Yes, but my approach at that time was far more conventional than my later research. In my dissertation, which was called “Self-defence and collective security”, I examined the issue of whether measures taken by the UN Security Council take priority over the right to self-defence among states.

In which constellations does this question arise?

If the Security Council intervenes in an armed conflict between two states and orders de-escalation measures, such as a ceasefire, this can conflict with the law of the state under attack, which stipulates that it has the right to defend itself. Often, however, there is a dispute over which state began with the aggression. And in practice, states have largely recognized the primacy of the Security Council.
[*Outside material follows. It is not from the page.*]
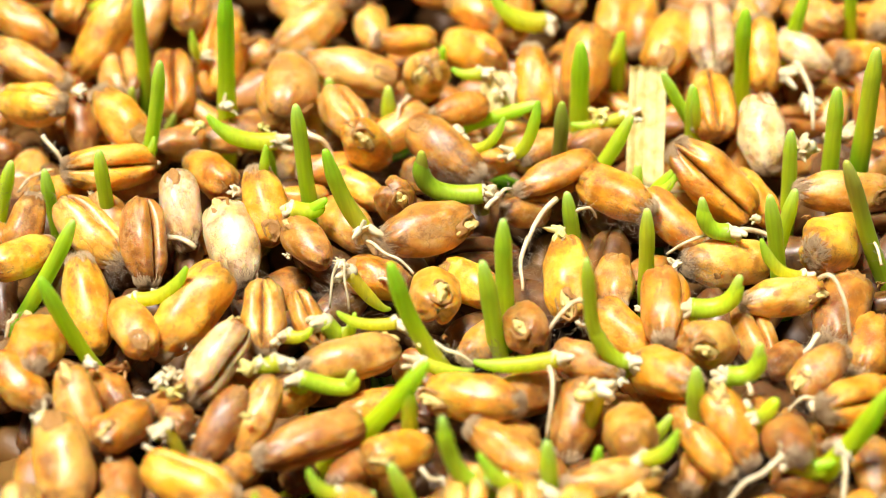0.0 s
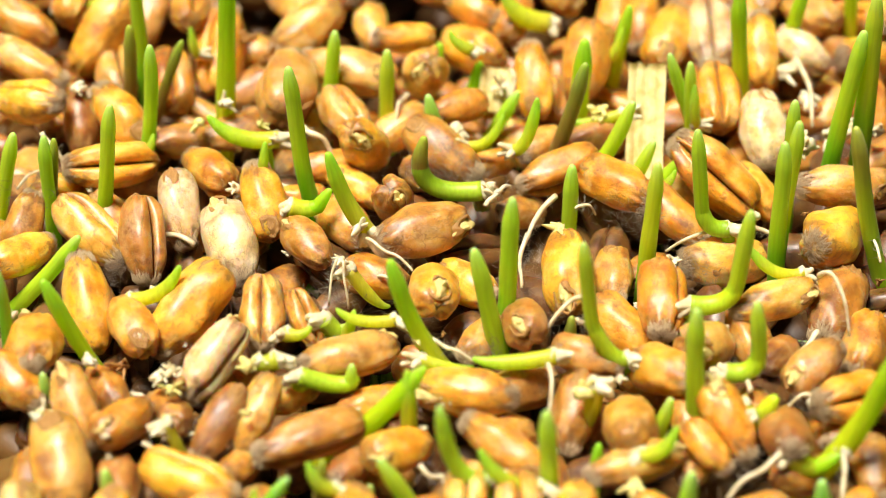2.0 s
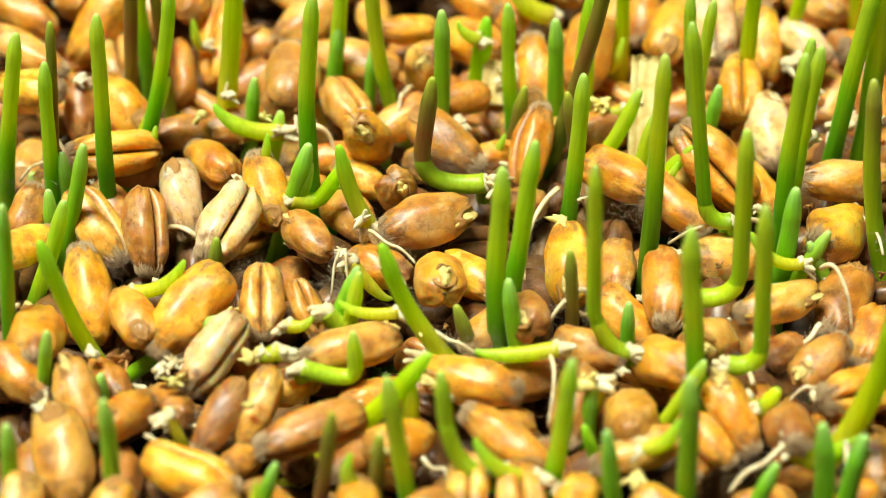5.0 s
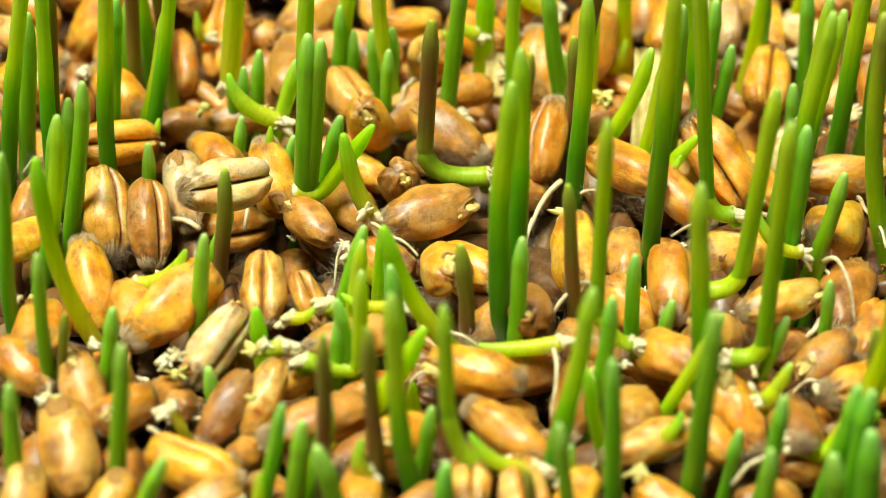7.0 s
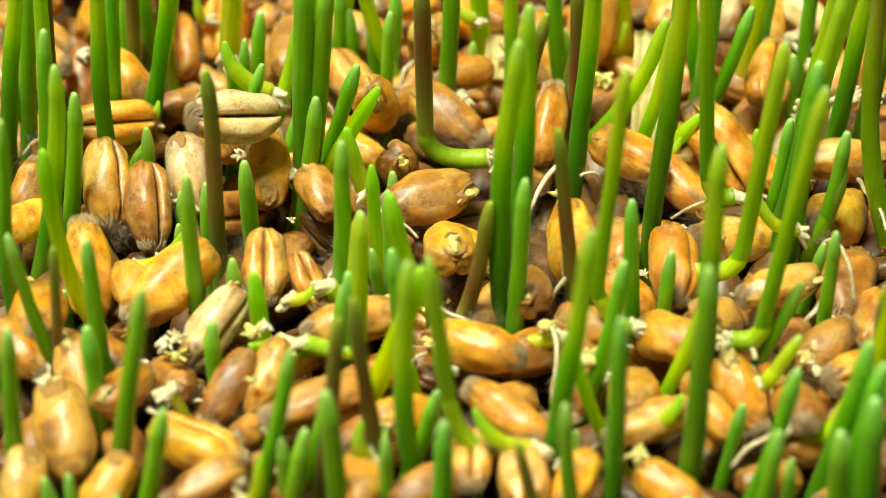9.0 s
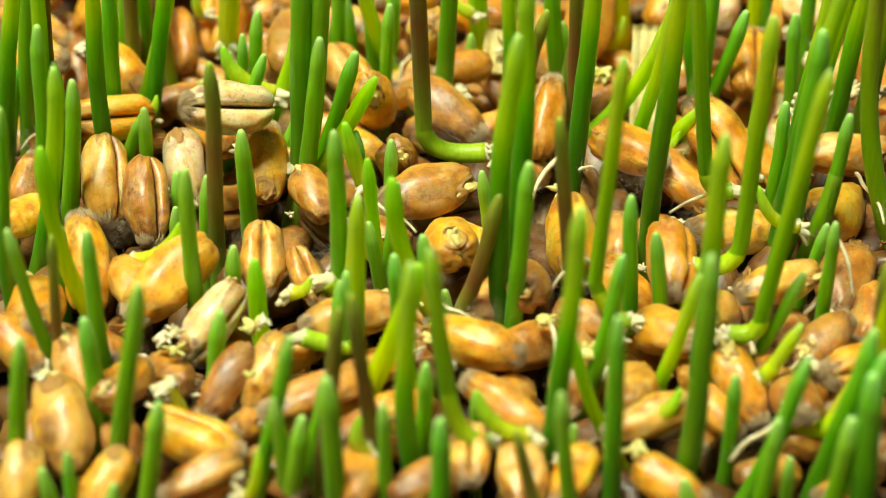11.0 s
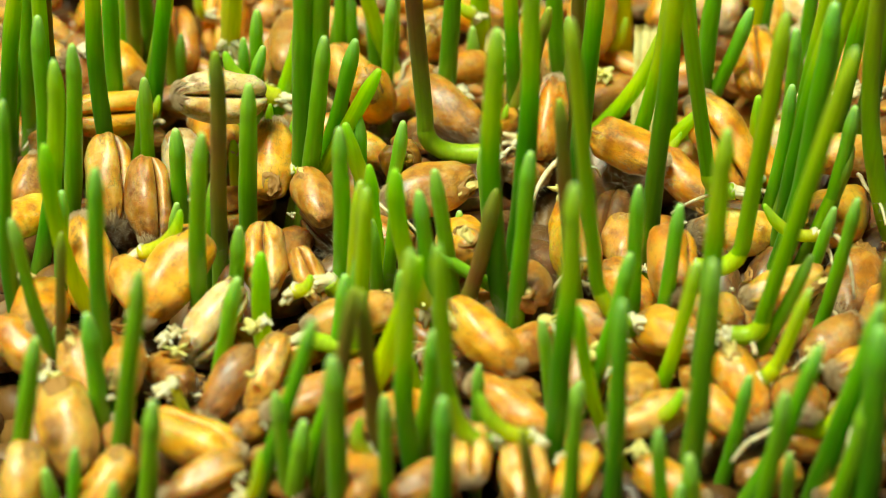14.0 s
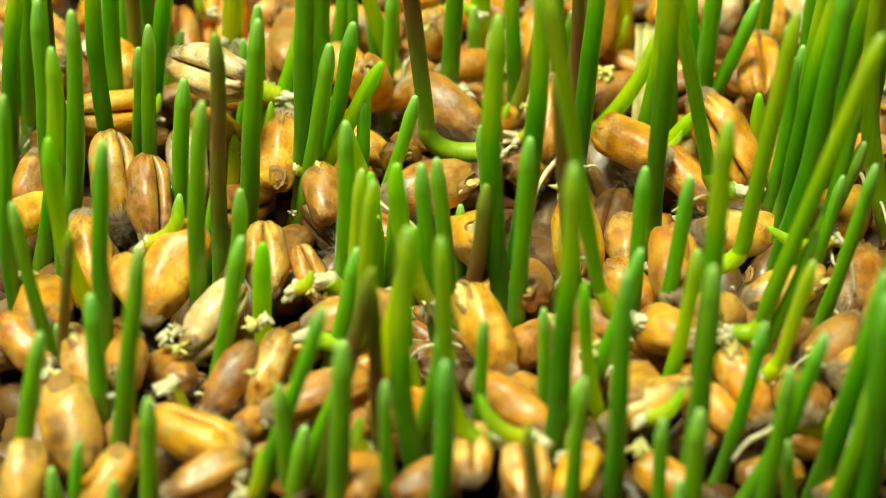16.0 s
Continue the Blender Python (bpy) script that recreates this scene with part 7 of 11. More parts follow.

In the final analysis, I also regarded this primacy as being correct.

For this dissertation, you were awarded the Max Planck Society Otto Hahn Medal...

That was very important for me, since it gave me a two-year scholarship to study abroad, which I used to fund my stay in New York. That really broadened my horizon, and made the research possible for which I am now receiving the award.

Interview: Christian Rath

Prof. Dr. Nico Krisch

The international law specialist Nico Krisch achieved his scientific breakthrough with his presentation (together with Kingsbury and Stewart) of a “global administrative law”, which led to a large number of follow-up studies. His contribution to the debate surrounding the pluralistic nature of the legal order is also influential.

Krisch obtained his doctorate in 2000 at the Max Planck Institute for Comparative Public Law and International Law in Heidelberg. He then spent time at New York University as a post-doc. He was given his first permanent position at the Law Department of the London School of Economics. Since 2015, he has taught international law at the Graduate Institute of International and Development Studies in Geneva.